Wie steht es um die Arbeitsplätze? Viessmann und Carrier haben sich auf diverse Garantien verständigt: für drei Jahre werden betriebsbedingte Kündigungen ausgeschlossen, fünf Jahre werden die wichtigsten Produktions- und Entwicklungsstandorte geschützt und zehn Jahre der Hauptsitz im hessischen Allendorf. Erst im Juli 2022 hatte Viessmann den Bau für ein neues Werk in Polen begonnen. Mit einer Gesamtinvestition von einer Milliarde Euro werde über drei Jahre in den Ausbau von Wärmepumpen und grünen Klimalösungen investiert, hieß es – 200 Millionen Euro fließen nach Legnica.

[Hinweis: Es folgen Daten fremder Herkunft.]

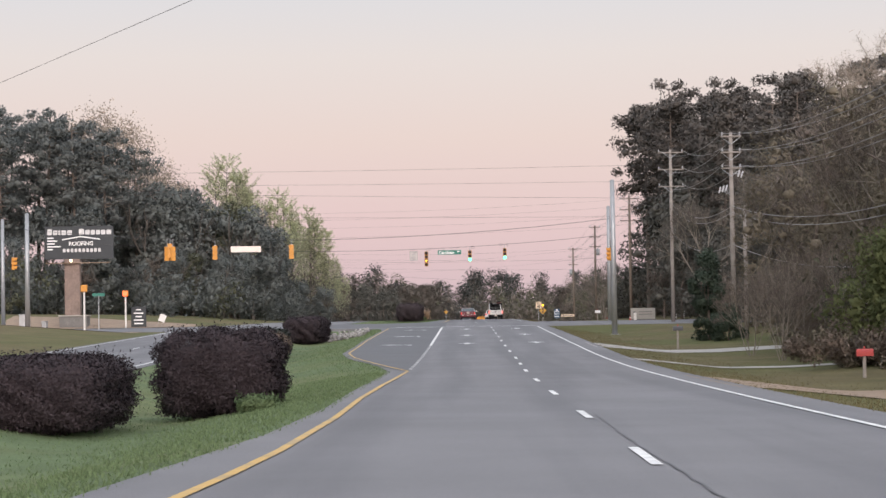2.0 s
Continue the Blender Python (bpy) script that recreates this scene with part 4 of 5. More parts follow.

Auch die IG Metall warnt: „Die Hersteller von Wärmepumpen sind Teil einer Schlüsselindustrie für den Umbau der Energieversorgung – auch im Fall eines Verkaufs dürfen Kompetenzen nicht verloren gehen, sondern müssen gehalten, ausgebaut und gefördert werden“, sagte der Bezirksleiter Jörg Köhlinger unserer Zeitung. „Das sichert Arbeitsplätze und es entstehen erst gar keine neuen Abhängigkeiten.“ Falsche industriepolitische Entscheidungen hätten schon einmal einer Zukunftsbranche, wie der Solarindustrie und Fotovoltaik, geschadet. „Das darf sich nicht wiederholen,“ mahnte der Metaller.